He's married and twice my age, he awhile ago told me that he feels like he's being used for sex. I just never know what he thinks of me or of our relationship, I tried to break it off multiple times but it didn't work and I don't see it ending any time soon. Anyways what I'm asking is that is there any way that I can't get him to open up a bit or how we can communicate better? Thanks for taking the time to read this :)
... you're the one being used for sex. You do realize that there's nothing more to what you two share than that, right? He's probably fucking you on the side because he's a real piece of scum who wouldn't turn down a chance to sleep with a girl who's roughly half his wife's age. Not that you're much better though...
Why would you want him to open up to communicate better? What would you hope to achieve through that, communicate about what?

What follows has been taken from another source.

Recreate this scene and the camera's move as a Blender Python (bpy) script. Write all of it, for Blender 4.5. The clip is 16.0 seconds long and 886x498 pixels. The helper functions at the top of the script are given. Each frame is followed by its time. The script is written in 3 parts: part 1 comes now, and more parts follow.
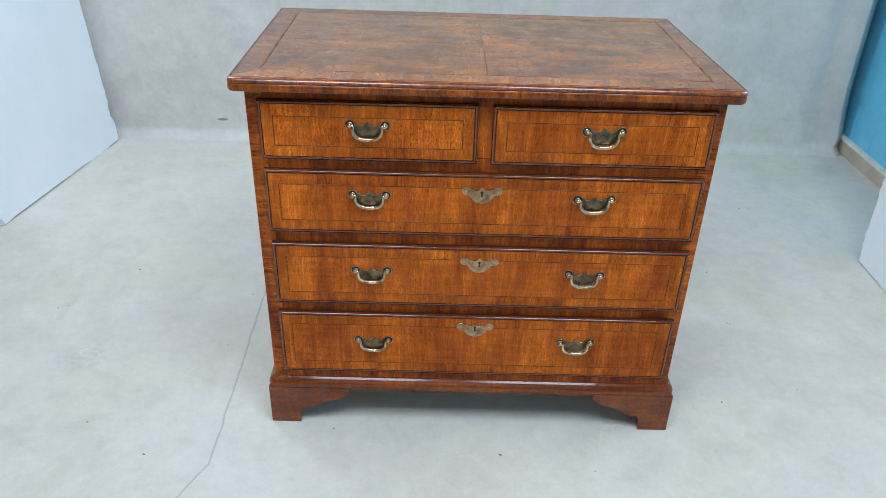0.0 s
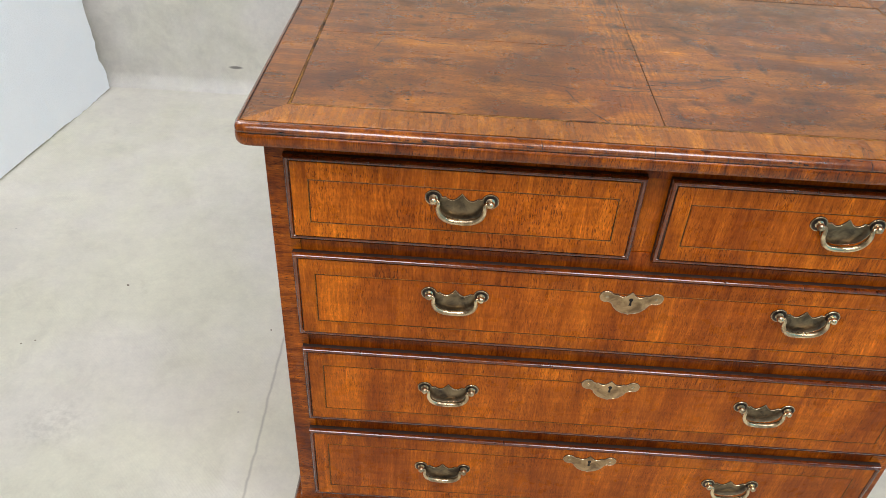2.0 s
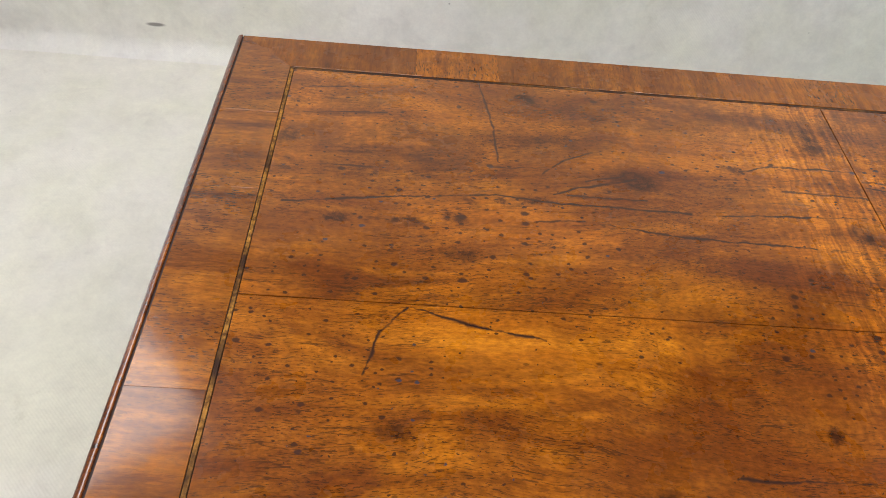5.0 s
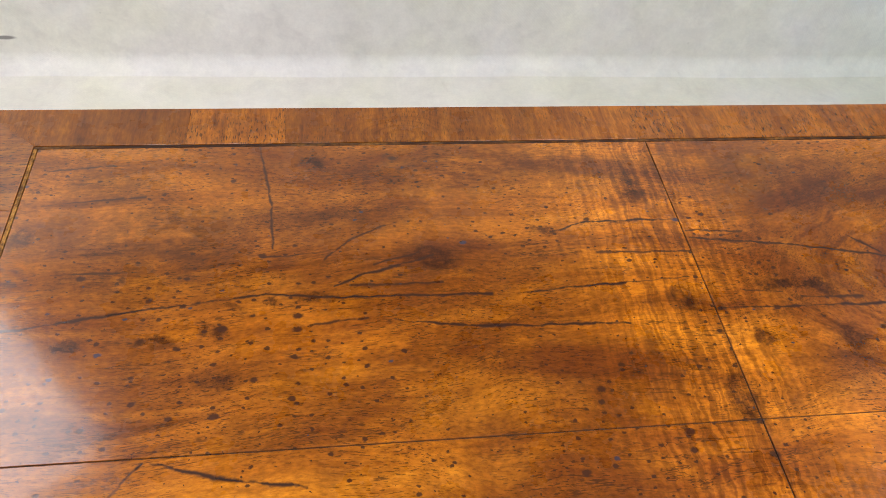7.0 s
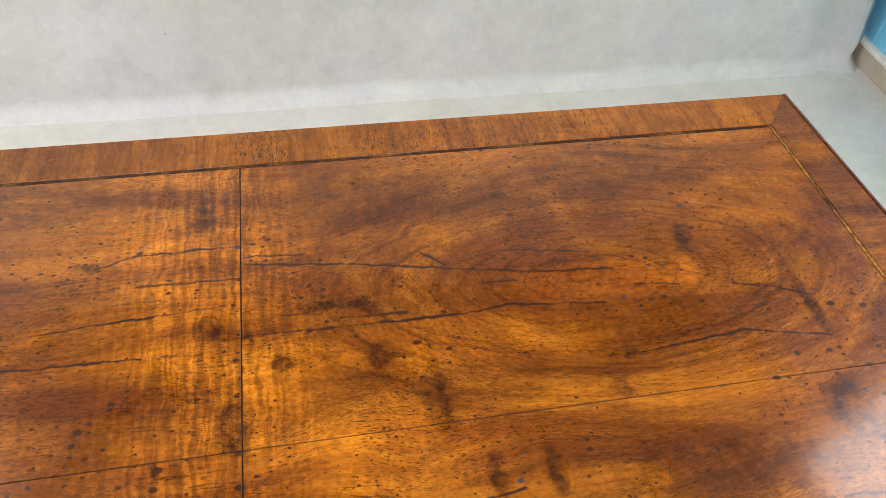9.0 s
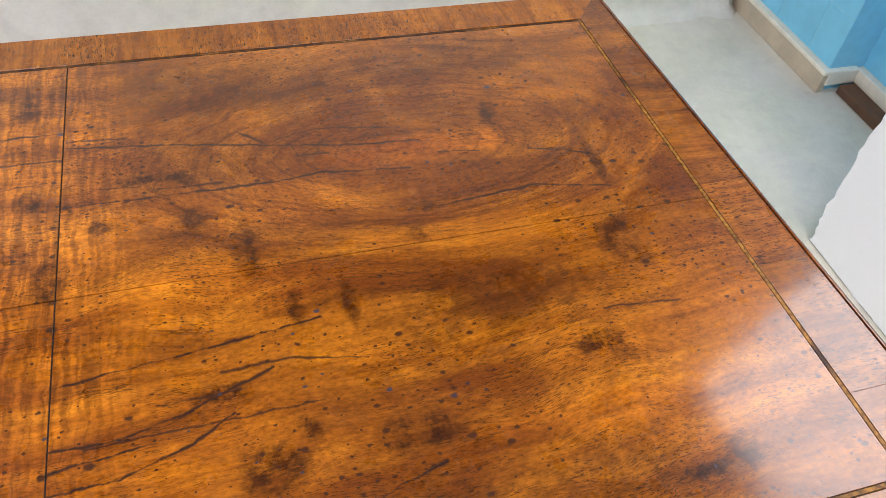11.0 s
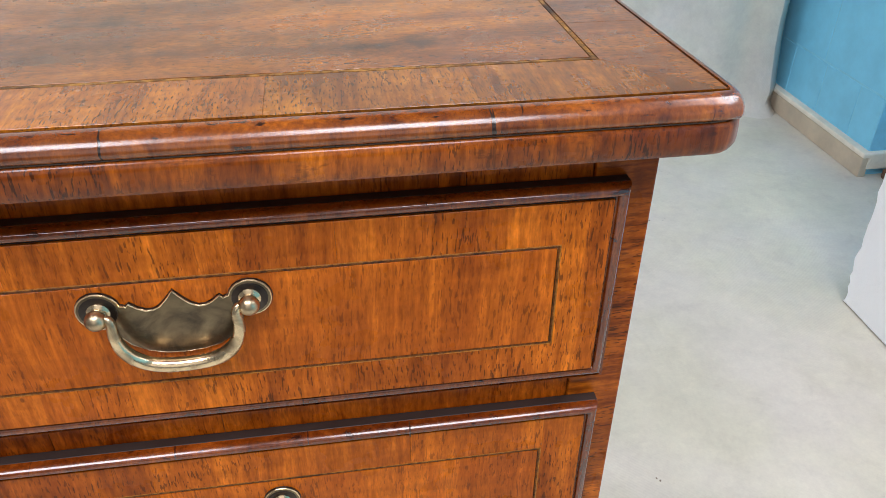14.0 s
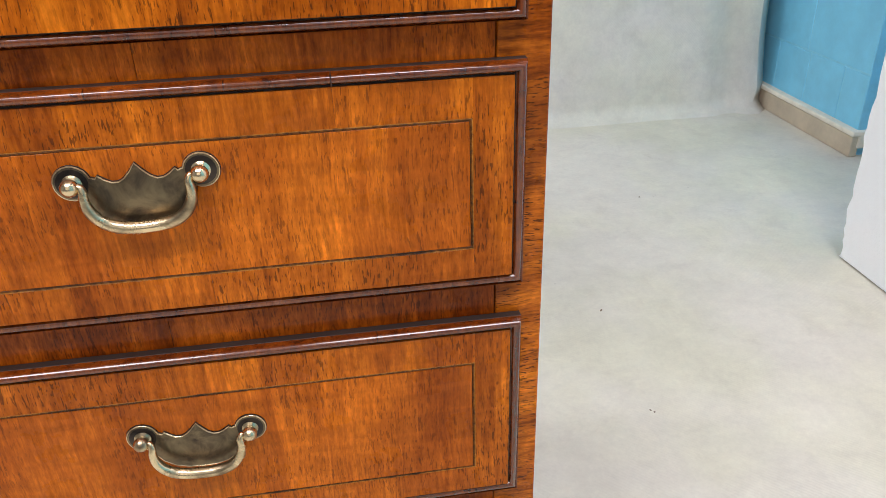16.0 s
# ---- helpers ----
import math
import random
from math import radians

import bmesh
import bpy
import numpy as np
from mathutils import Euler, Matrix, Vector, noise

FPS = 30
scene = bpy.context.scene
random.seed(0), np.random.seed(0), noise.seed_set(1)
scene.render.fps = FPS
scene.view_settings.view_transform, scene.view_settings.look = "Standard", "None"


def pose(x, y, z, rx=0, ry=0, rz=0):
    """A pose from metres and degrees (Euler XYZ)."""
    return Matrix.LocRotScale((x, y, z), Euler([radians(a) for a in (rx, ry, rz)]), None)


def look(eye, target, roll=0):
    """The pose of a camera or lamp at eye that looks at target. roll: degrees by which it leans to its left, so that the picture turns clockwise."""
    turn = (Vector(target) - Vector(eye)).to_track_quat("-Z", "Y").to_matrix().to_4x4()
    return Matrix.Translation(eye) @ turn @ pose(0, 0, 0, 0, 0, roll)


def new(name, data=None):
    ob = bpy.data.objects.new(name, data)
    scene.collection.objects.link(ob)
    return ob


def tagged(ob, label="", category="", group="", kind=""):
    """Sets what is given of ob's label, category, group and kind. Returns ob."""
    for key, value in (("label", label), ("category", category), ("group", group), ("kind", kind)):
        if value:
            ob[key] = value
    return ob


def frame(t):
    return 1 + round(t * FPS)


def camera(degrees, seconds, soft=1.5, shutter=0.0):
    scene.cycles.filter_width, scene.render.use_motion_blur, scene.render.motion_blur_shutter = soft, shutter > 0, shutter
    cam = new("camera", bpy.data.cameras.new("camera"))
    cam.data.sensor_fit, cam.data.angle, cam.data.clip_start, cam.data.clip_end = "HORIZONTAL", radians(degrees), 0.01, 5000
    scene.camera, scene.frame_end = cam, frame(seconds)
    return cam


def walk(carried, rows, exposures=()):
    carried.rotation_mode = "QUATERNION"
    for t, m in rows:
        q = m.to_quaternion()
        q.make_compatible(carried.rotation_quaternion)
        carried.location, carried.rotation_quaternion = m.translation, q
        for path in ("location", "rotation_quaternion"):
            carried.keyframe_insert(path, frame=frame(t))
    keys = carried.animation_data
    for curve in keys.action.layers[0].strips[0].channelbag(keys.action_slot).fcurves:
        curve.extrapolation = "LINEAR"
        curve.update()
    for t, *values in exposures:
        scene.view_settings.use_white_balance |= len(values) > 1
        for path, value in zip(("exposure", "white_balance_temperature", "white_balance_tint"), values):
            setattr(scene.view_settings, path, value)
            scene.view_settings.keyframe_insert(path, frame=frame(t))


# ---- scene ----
cam = camera(60.2, 16.0, 0.75)
PATH = [
    (0, (-0.079, -1.316, 1.239), (-0.07, 0.41, 0.229), 1.6),
    (0.5, (-0.063, -1.152, 1.235), (-0.086, 0.55, 0.184), 1.5),
    (1, (-0.093, -1.004, 1.225), (-0.136, 0.668, 0.128), 1.6),
    (1.5, (-0.177, -0.844, 1.209), (-0.21, 0.787, 0.052), 2.3),
    (2, (-0.226, -0.716, 1.205), (-0.244, 0.87, -0.013), 3.3),
    (2.5, (-0.228, -0.576, 1.185), (-0.249, 0.963, -0.092), 4.2),
    (3, (-0.215, -0.426, 1.173), (-0.256, 1.063, -0.162), 4.5),
    (3.5, (-0.208, -0.329, 1.163), (-0.264, 1.116, -0.219), 4.6),
    (4, (-0.252, -0.228, 1.153), (-0.288, 1.18, -0.267), 4.8),
    (4.5, (-0.305, -0.117, 1.153), (-0.283, 1.267, -0.291), 5.7),
    (4.7, (-0.318, -0.077, 1.152), (-0.269, 1.301, -0.297), 6.1),
    (6.8, (-0.25, 0.074, 1.163), (-0.01, 1.368, -0.343), 6.7),
    (7, (-0.216, 0.071, 1.164), (0.028, 1.365, -0.341), 6.5),
    (7.5, (-0.139, 0.062, 1.174), (0.106, 1.36, -0.328), 5.7),
    (8, (-0.075, 0.057, 1.175), (0.171, 1.371, -0.313), 4.9),
    (8.5, (-0.012, 0.051, 1.178), (0.254, 1.381, -0.292), 4.3),
    (9, (0.049, 0.044, 1.173), (0.358, 1.379, -0.283), 4.1),
    (9.5, (0.1, 0.034, 1.17), (0.475, 1.36, -0.28), 4.8),
    (9.7, (0.123, 0.025, 1.165), (0.526, 1.339, -0.288), 5.1),
    (11.8, (0.078, -0.133, 1.16), (0.547, 1.115, -0.331), 6.5),
    (12, (0.07, -0.16, 1.167), (0.53, 1.096, -0.32), 6.3),
    (12.5, (0.116, -0.254, 1.175), (0.544, 1.054, -0.276), 5.4),
    (13, (0.213, -0.321, 1.155), (0.568, 1.061, -0.246), 3.2),
    (13.5, (0.278, -0.311, 1.054), (0.584, 1.197, -0.223), 1.7),
    (14, (0.292, -0.279, 0.932), (0.546, 1.362, -0.182), 0.2),
    (14.5, (0.293, -0.287, 0.873), (0.508, 1.463, -0.071), -0.8),
    (15, (0.304, -0.325, 0.825), (0.513, 1.477, -0.017), -1.3),
    (15.5, (0.308, -0.361, 0.785), (0.531, 1.438, -0.061), -1.7),
    (16, (0.318, -0.384, 0.734), (0.566, 1.364, -0.205), -1.7),
]
EXPOSURES = [(0.0, -0.30, 5550, 4.5), (0.6, -0.32, 5600, 5), (1.05, -0.33, 6400, 8), (1.6, -0.28, 6650, 10), (4.0, -0.16, 6750, 11), (7.0, 0.08, 6650, 14), (9.5, 0.06, 6550, 13), (12.0, 0.07, 6700, 14), (13.0, 0.04, 6700, 14), (14.0, -0.07, 6420, 13), (16.0, 0.02, 6600, 12.5)]
walk(cam, [(t, look(eye, target, roll)) for t, eye, target, roll in PATH], EXPOSURES)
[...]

I'll try and stay away from personal attacks, but I'll say this: Breaking off would be the best choice. I say this because there is... 1.) There is a very good chance indeed he is just using you for sex. Most side affairs like this don't exactly have pure intentions. If he really wanted to be with you instead, he could always divorce his current wife and marry you instead. Instead, he is cheating. A guy in this situation isn't supposed to have two people. 2.) Drama. Sooner or later, this will be found out... Because I'm guessing he didn't just straight up tell his wife he was sleeping with another person. When she does find out, this will create a ton of drama between you and the family. You will be hated by them. The kids will be traumatized (if there are kids) and will have a possibility of having issues. If you leave now, just maybe he'll be able to salvage the ship with his wife. If the wife finds out though herself, a whole mess of trouble will happen... And there is a good chance this would kill any relationship you had with him anyway. 3.) Morals. Even if you don't care about morals, many other people do. And, if they ever find out about you having an affair, you will be called all sorts of awful names (case in point: opinions on the question). You will be incredibly judged. By leaving now, it will show you took initiative at least to stop it.
You can ALWAYS break off a relationship. You just have to want to. You just need to realize that this affair will only cause more issues than fix them.
Asking him to open up probably won't really happen. Why? Because he is treating you as an affair. People don't really open up to affairs. It is probably more so for sex. It is like a friends with benefits in a sense. The point of "FWBs" is basically sex with no strings or romantic involvment. While you may be feeling romantic involvement towards him, to be blunt: There is a strong chance he does not.
You have to realize you're with a man who made an oath to love and remain faithful to his wife until death, only to then go behind her back. You can't trust anything that comes out of his mouth.
It is tempting to feel very special in these cases, and you may indeed be special, but in that case you don't need to degrade yourself to being in the middle of this affair. There are plenty of unmarried, single men out there who might also see you as special.
Mostly I think you need to have some respect for yourself and not fall for someone who cheats and manipulates, and he will be manipulating everything (just imagine all the things he has to lie about when he comes home to his family).
With that caveat aside, if you want to pursue this, a reasonable way that can make any man open up to you is to snuggle up and gently talk. I'd save this knowledge though for a guy who isn't so prone to break his word.
You have to realize that this isn't going to work. Sooner or later he'll be forced to cut ties with you. On Valentine's day, Christmas, holidays, etc. he's going to be with his wife and family. And you'll be alone.
Some of the women have stated that he is using you for sex, they are right. And you are destroying a household and he is breaking a vow to his wife. He will never be available to you 100%, just think of it this way, he goes home to another woman, not you. Stop doing what you are doing and find someone single.
Hahahaha 😂. He doesn't think anything of it that's the thing. You're the new shiny play thing and he's gonna get bored or if the wife finds out he'll drop you bc you're not his wife. Then he'll move on to the next. On the off chance he divorced his wife you'd have to deal with the same 'lose em how you get em' saying.